Methods for the Study of Public Opinion using Social Media Data with Applications to the German Refugee Crisis

Restricted (Penn State Only)
Author:
Linder, Fridolin J
Graduate Program:
Political Science
Degree:
Doctor of Philosophy
Document Type:
Dissertation
Date of Defense:
July 03, 2018
Committee Members:
  • Bruce A Desmarais Jr., Dissertation Advisor
  • Bruce A Desmarais Jr., Committee Chair
  • Matthew Richard Golder, Committee Member
  • Burt Monroe III, Committee Member
  • Alan Maceachren, Outside Member
  • Pablo Barberá, Special Member
Keywords:
  • Social Media
  • Public Opinion
  • Information Retrieval
  • Refugees
Abstract:
Social media platforms such as Twitter and Facebook gained increasing relevance in the public political discourse in recent years and allow access to large amounts of observational data on citizens public expression of political opinions.
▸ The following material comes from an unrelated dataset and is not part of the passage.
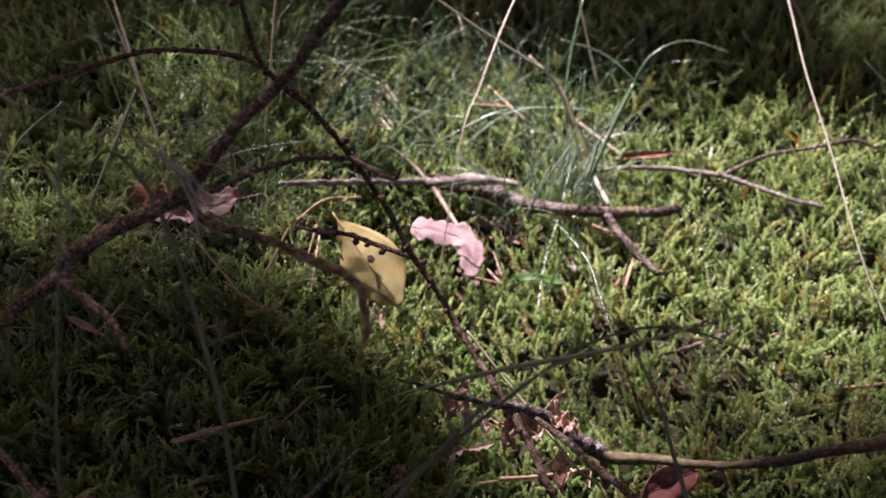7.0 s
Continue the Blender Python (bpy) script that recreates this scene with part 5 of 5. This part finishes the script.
# Spots that the added leaves darken: place and reach.
SHADE = [(0.328, 0.538, 0.024), (0.302, 0.512, 0.020), (0.365, 0.548, 0.026), (0.262, 0.505, 0.020), (0.335, 0.485, 0.024), (0.275, 0.555, 0.018)]


def inside(x, y, poly):
    hit = False
    for (x0, y0), (x1, y1) in zip(poly, poly[1:] + poly[:1]):
        if (y0 > y) != (y1 > y) and x < (x1 - x0) * (y - y0) / (y1 - y0) + x0:
            hit = not hit
    return hit


def sun_share(x, y):
    """How much of the sun the added crown is to let through to a place on the moss."""
    edge = min(seg_gap(x, y, p, q) for p, q in zip(LIT, LIT[1:] + LIT[:1]))
    share = float(smooth(-0.025, 0.03, edge if inside(x, y, LIT) else -edge))
    for a, b, r, most in GAPS:
        share = max(share, most * math.exp(-((x - a) ** 2 + (y - b) ** 2) / (r * r)))
    for a, b, r in SHADE:
        share *= 1 - math.exp(-((x - a) ** 2 + (y - b) ** 2) / (r * r))
    return share


def seg_gap(x, y, p, q):
    dx, dy = q[0] - p[0], q[1] - p[1]
    u = max(0.0, min(1.0, ((x - p[0]) * dx + (y - p[1]) * dy) / (dx * dx + dy * dy)))
    return math.hypot(x - p[0] - u * dx, y - p[1] - u * dy)


def shade_crown():
    """Unseen leaves added overhead, with gaps set where the sun is to reach the moss."""
    rnd = random.Random(5)
    verts, faces = [], []
    for i in range(22500):
        if i < 14000:
            gx, gy, s = rnd.uniform(-0.5, 1.2), rnd.uniform(-0.3, 1.6), rnd.uniform(0.020, 0.045)
            if rnd.random() > -math.log(sun_share(gx, gy) + 0.002) / 6.2:
                continue
        else:
            gx, gy, s = rnd.uniform(-6.5, 7.0), rnd.uniform(-6.5, 7.5), rnd.uniform(0.17, 0.30)
            if -0.4 < gx < 1.1 and -0.2 < gy < 1.5:
                continue
        h = rnd.uniform(5.2, 6.4)
        c = Vector((gx, gy, float(height(gx, gy)))) + SUN_FROM * (h / SUN_FROM.z)
        q = Euler((rnd.uniform(-0.6, 0.6), rnd.uniform(-0.6, 0.6), rnd.uniform(0, 6.3))).to_matrix()
        k = len(verts)
        for px, py in ((-1, 0), (-0.4, -0.55), (0.5, -0.5), (1, 0), (0.5, 0.5), (-0.4, 0.55)):
            verts.append(c + q @ Vector((px * s, py * s, 0)))
        faces.append(tuple(range(k, k + 6)))
    me = bpy.data.meshes.new("shade_crown")
    me.from_pydata(verts, [], faces)
    me.materials.append(SHADE_LEAF)
    return me


# Trunk and limbs out of view, added to carry the shading leaves.
tree = new("tree")
tree.location = (3.0, 4.2, -0.1)
ob = new("shade_crown", shade_crown())
ob.parent = tree
ob.location = (-3.0, -4.2, 0.1)
trunk = part("trunk", tube([(0, 0, -0.2, 0.19), (0.02, 0, 0.8, 0.15), (0.08, -0.05, 3.0, 0.12), (0.15, -0.1, 6.2, 0.08)], 16, 0.1, 0.1), BARK_LOG, tree)
for k, (lx, ly, lz) in enumerate(((-3.0, 1.0, 5.8), (-2.0, 3.5, 5.6), (1.5, 2.5, 6.0), (3.0, -1.0, 5.7), (-3.5, -2.0, 6.0), (0.5, -3.0, 5.8))):
    part("limb", tube([(0.12, -0.08, 4.0 + 0.2 * k, 0.05), (0.4 * lx, 0.4 * ly, 5.0 + 0.1 * k, 0.035), (lx, ly, lz, 0.012)], 10, 0.08, 0.1, seed=k), BARK_LOG, tree)
tagged(tree, "unseen tree added so that its leaves shade the forest floor", "tree")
In this dissertation, I develop methods for improving data collection from social media and use Twitter data to study public reactions to the 2015-2016 refugee crisis in Germany. The first chapter addresses the problem of identifying small subsets of relevant documents—for example, tweets—in large databases. I propose a methodological approach combining query expansion and active machine learning to address the problem of identifying these extremely sparse relevant subpopulations. In the second chapter, I propose a research design for the detection of opinion shifts in reaction to local events based on Twitter data. Specifically, I study the reactions of German Twitter users to the allocation of refugees in their geographic proximity. I find that a reaction is detectable and that Twitter users show increased engagement with the topic before the actual allocation event. In the third chapter, I investigate if attacks on refugees and refugee facilities can be forecast, and what predictors produce the best performance for this task. Relying on a rich set of predictors including structural variables, time series dynamics, social media data and weather data, I compare the predictive performance on a county-day level of several theoretical models using state of the art machine learning techniques. I find that, forecasting models offer a 10-fold improvement over the baseline. In line with previous contributions to political science, the strongest predictor seems to be dynamics of past attacks themselves.